• _What you should do_:
Copy every line of the material below word for word.

• _Collected material_:
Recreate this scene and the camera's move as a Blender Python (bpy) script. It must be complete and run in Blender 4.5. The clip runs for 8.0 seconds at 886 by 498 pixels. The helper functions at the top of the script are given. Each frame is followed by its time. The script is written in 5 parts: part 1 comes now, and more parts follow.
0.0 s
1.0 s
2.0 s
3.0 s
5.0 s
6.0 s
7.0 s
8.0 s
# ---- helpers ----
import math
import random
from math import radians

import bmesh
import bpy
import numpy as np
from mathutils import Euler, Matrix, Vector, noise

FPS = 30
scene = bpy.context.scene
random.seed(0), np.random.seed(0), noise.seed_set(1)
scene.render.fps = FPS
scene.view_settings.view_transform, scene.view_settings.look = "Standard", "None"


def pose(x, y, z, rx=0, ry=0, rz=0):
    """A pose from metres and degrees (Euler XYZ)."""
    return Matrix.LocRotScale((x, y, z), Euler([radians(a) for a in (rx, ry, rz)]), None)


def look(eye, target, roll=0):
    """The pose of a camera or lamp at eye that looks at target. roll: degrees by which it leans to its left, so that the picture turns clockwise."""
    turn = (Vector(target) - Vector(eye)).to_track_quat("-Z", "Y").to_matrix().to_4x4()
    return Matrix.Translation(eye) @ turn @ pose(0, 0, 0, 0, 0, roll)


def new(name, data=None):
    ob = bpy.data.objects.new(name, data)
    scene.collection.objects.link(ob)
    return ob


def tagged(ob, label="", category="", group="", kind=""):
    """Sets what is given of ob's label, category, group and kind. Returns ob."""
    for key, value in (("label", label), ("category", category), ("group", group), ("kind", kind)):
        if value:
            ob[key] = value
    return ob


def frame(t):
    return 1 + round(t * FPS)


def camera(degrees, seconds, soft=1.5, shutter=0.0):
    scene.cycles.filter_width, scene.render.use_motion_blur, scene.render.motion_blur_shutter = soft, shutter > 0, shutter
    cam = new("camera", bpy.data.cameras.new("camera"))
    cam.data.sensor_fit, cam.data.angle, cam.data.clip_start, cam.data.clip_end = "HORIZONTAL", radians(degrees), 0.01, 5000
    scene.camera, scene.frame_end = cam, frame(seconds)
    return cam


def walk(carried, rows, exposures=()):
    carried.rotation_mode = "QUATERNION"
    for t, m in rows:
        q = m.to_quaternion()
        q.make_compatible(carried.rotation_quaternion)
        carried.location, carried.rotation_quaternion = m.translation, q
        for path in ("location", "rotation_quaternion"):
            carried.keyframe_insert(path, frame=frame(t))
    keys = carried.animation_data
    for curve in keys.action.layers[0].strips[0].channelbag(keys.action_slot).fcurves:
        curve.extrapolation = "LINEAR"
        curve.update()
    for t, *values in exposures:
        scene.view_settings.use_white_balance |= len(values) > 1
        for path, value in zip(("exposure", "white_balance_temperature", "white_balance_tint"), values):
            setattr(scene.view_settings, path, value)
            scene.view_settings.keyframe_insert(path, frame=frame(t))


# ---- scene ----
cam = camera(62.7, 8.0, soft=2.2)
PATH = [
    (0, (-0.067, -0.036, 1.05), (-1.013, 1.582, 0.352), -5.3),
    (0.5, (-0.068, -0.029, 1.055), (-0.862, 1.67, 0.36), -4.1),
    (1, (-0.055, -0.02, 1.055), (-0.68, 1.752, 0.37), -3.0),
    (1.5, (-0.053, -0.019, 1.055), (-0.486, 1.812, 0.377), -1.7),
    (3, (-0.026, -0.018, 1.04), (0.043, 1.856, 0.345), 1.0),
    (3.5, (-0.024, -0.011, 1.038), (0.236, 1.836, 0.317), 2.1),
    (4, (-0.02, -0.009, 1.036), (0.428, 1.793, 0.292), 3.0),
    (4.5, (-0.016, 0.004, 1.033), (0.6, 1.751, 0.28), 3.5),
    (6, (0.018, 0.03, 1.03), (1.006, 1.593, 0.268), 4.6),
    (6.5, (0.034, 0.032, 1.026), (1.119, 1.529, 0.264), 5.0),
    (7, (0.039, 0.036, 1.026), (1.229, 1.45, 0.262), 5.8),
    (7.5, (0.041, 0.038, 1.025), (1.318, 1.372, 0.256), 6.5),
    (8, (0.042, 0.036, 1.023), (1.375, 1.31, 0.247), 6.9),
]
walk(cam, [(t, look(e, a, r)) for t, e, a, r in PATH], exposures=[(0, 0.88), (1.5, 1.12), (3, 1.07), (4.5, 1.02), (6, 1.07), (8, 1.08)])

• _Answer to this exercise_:
Recreate this scene and the camera's move as a Blender Python (bpy) script. It must be complete and run in Blender 4.5. The clip runs for 8.0 seconds at 886 by 498 pixels. The helper functions at the top of the script are given. Each frame is followed by its time. The script is written in 5 parts: part 1 comes now, and more parts follow.
0.0 s
1.0 s
2.0 s
3.0 s
5.0 s
6.0 s
7.0 s
8.0 s
# ---- helpers ----
import math
import random
from math import radians

import bmesh
import bpy
import numpy as np
from mathutils import Euler, Matrix, Vector, noise

FPS = 30
scene = bpy.context.scene
random.seed(0), np.random.seed(0), noise.seed_set(1)
scene.render.fps = FPS
scene.view_settings.view_transform, scene.view_settings.look = "Standard", "None"


def pose(x, y, z, rx=0, ry=0, rz=0):
    """A pose from metres and degrees (Euler XYZ)."""
    return Matrix.LocRotScale((x, y, z), Euler([radians(a) for a in (rx, ry, rz)]), None)


def look(eye, target, roll=0):
    """The pose of a camera or lamp at eye that looks at target. roll: degrees by which it leans to its left, so that the picture turns clockwise."""
    turn = (Vector(target) - Vector(eye)).to_track_quat("-Z", "Y").to_matrix().to_4x4()
    return Matrix.Translation(eye) @ turn @ pose(0, 0, 0, 0, 0, roll)


def new(name, data=None):
    ob = bpy.data.objects.new(name, data)
    scene.collection.objects.link(ob)
    return ob


def tagged(ob, label="", category="", group="", kind=""):
    """Sets what is given of ob's label, category, group and kind. Returns ob."""
    for key, value in (("label", label), ("category", category), ("group", group), ("kind", kind)):
        if value:
            ob[key] = value
    return ob


def frame(t):
    return 1 + round(t * FPS)


def camera(degrees, seconds, soft=1.5, shutter=0.0):
    scene.cycles.filter_width, scene.render.use_motion_blur, scene.render.motion_blur_shutter = soft, shutter > 0, shutter
    cam = new("camera", bpy.data.cameras.new("camera"))
    cam.data.sensor_fit, cam.data.angle, cam.data.clip_start, cam.data.clip_end = "HORIZONTAL", radians(degrees), 0.01, 5000
    scene.camera, scene.frame_end = cam, frame(seconds)
    return cam


def walk(carried, rows, exposures=()):
    carried.rotation_mode = "QUATERNION"
    for t, m in rows:
        q = m.to_quaternion()
        q.make_compatible(carried.rotation_quaternion)
        carried.location, carried.rotation_quaternion = m.translation, q
        for path in ("location", "rotation_quaternion"):
            carried.keyframe_insert(path, frame=frame(t))
    keys = carried.animation_data
    for curve in keys.action.layers[0].strips[0].channelbag(keys.action_slot).fcurves:
        curve.extrapolation = "LINEAR"
        curve.update()
    for t, *values in exposures:
        scene.view_settings.use_white_balance |= len(values) > 1
        for path, value in zip(("exposure", "white_balance_temperature", "white_balance_tint"), values):
            setattr(scene.view_settings, path, value)
            scene.view_settings.keyframe_insert(path, frame=frame(t))


# ---- scene ----
cam = camera(62.7, 8.0, soft=2.2)
PATH = [
    (0, (-0.067, -0.036, 1.05), (-1.013, 1.582, 0.352), -5.3),
    (0.5, (-0.068, -0.029, 1.055), (-0.862, 1.67, 0.36), -4.1),
    (1, (-0.055, -0.02, 1.055), (-0.68, 1.752, 0.37), -3.0),
    (1.5, (-0.053, -0.019, 1.055), (-0.486, 1.812, 0.377), -1.7),
    (3, (-0.026, -0.018, 1.04), (0.043, 1.856, 0.345), 1.0),
    (3.5, (-0.024, -0.011, 1.038), (0.236, 1.836, 0.317), 2.1),
    (4, (-0.02, -0.009, 1.036), (0.428, 1.793, 0.292), 3.0),
    (4.5, (-0.016, 0.004, 1.033), (0.6, 1.751, 0.28), 3.5),
    (6, (0.018, 0.03, 1.03), (1.006, 1.593, 0.268), 4.6),
    (6.5, (0.034, 0.032, 1.026), (1.119, 1.529, 0.264), 5.0),
    (7, (0.039, 0.036, 1.026), (1.229, 1.45, 0.262), 5.8),
    (7.5, (0.041, 0.038, 1.025), (1.318, 1.372, 0.256), 6.5),
    (8, (0.042, 0.036, 1.023), (1.375, 1.31, 0.247), 6.9),
]
walk(cam, [(t, look(e, a, r)) for t, e, a, r in PATH], exposures=[(0, 0.88), (1.5, 1.12), (3, 1.07), (4.5, 1.02), (6, 1.07), (8, 1.08)])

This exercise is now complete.